= Trimohini Sangam =

Confluence of rivers in Bihar, India

Trimohini Sangam is a confluence of rivers located near Kursela village in Katihar district, Bihar state, India. There the river Koshi meets with the Ganges, with which a small stream of Kalbalia river originates. Trimohini Sangam is one of the 12 banks on which the ashes of Mahatma Gandhi were immersed on 12 February 1948.

In order to develop this place as a tourist destination, the Bihar State Tourism Department approved a plan of Rs 3.50 crore in the 2017-18 financial year.

== Attractions ==
This area has been named as Sunder Nagar by Sangam Baba for the coast.
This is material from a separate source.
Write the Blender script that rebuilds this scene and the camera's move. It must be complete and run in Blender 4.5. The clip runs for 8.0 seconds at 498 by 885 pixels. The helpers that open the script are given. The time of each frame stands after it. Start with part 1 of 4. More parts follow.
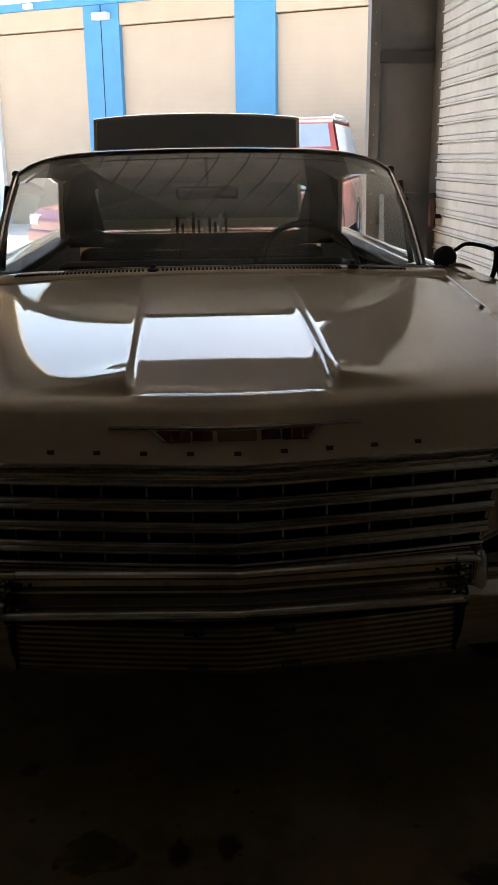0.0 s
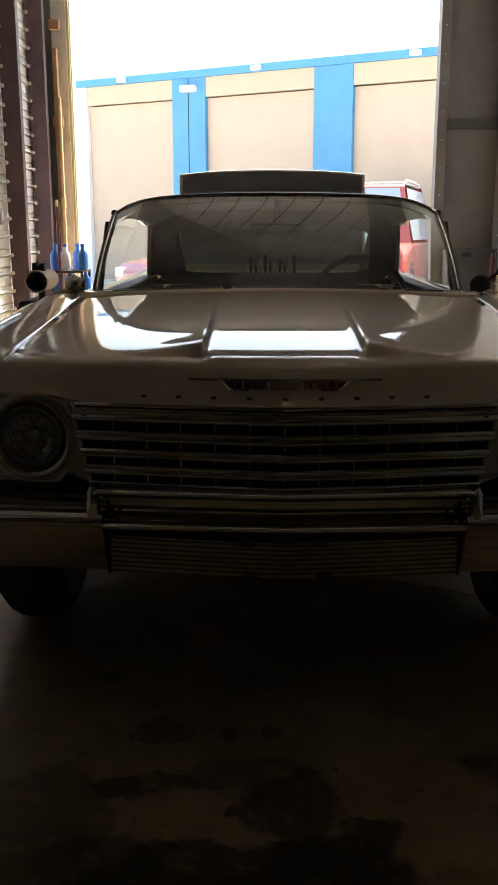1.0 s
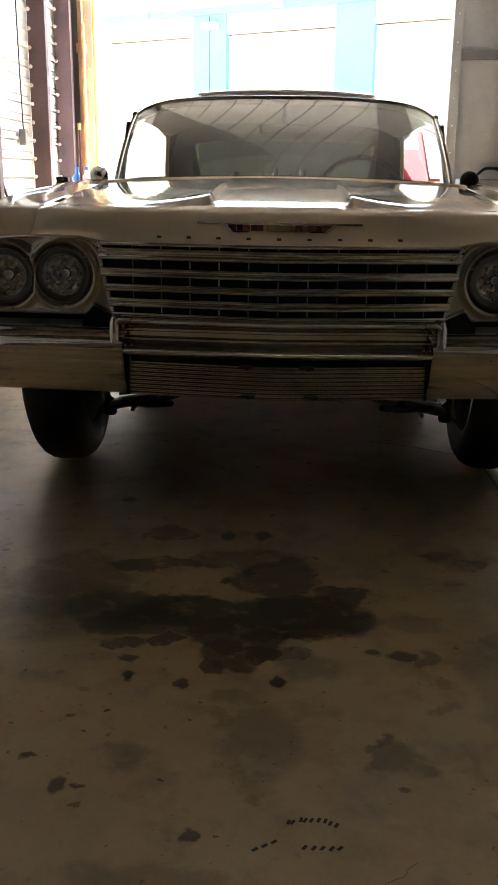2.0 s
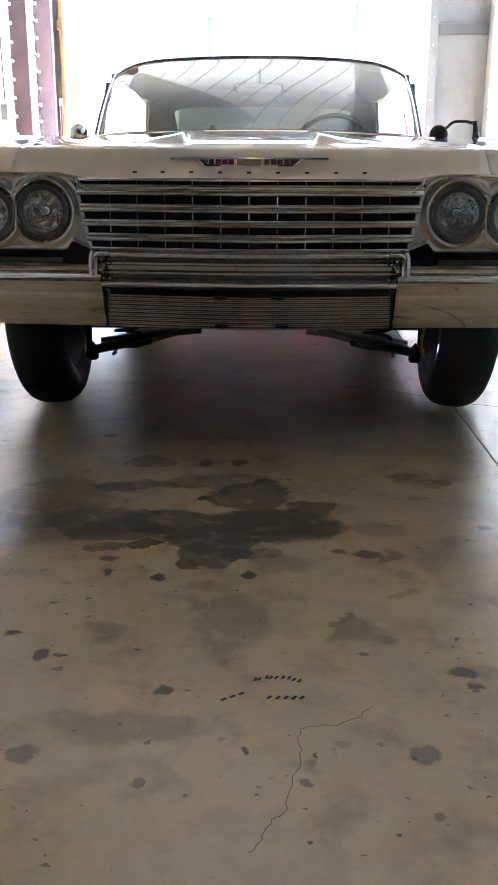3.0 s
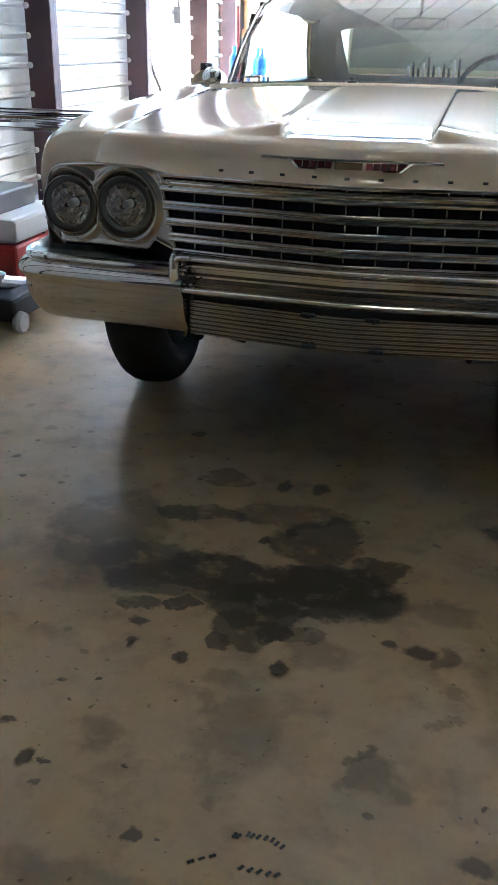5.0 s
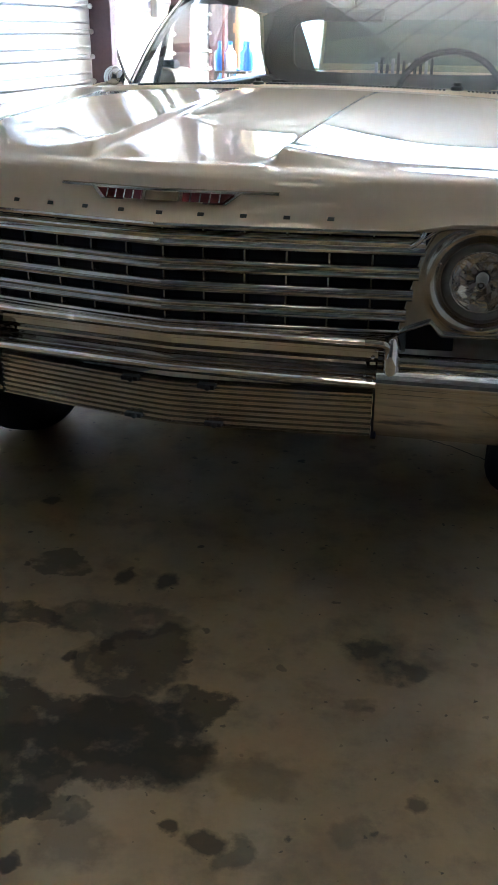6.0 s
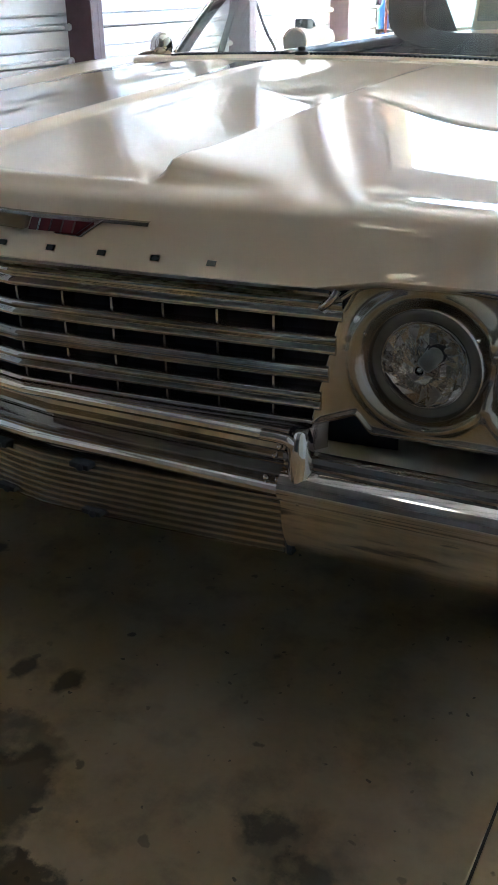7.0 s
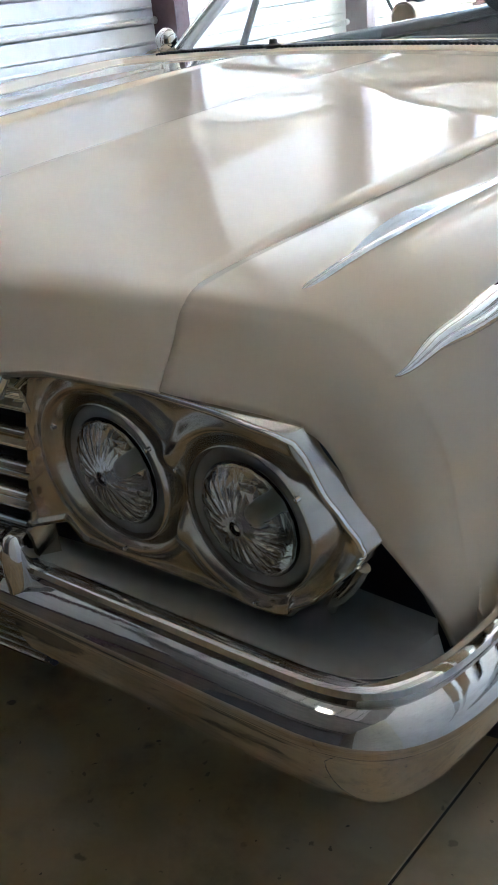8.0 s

The construction of a temple has been started for the establishment of Raneshwar Kamna Linga near this site.

- Guide Dam Lake: the shore bandh done on the banks of Koshi, a tributary of Trimohini Sangam, which is known as Guide Dam Lake. More than 150 species of birds are present.
- Baba Bateshwarnath Temple: near the Sangam is the temple of Baba Bateshwarnath.
- Maghi Purnima Mela: a [mMelā]] is held annually at Trimohini Sangam on the occasion of Maghi Purnima. Thousands of devotees from many districts of Bihar and also from Nepal reach Trimohini Sangam for bathing in the Ganges.
- Kartik Purnima: pilgrims from India and abroad bathe at Trimohini Sangam on Kartik Purnima.

=== Mahatma Gandhi's Samadhi Sthal ===
After the death of Mahatma Gandhi, his ashes were immersed on 12 February 1948 at Trimohini Sangam beach, along with 12 other Sangam beaches of the country. An agricultural fair used to be held at the beach every year to commemorate it.

=== Proposed tourism development plan ===
In January 2021, a development plan was proposed to build a cafeteria, pathway, parking lot, entrance, and water supply in the area. The estimated time to completion was two years.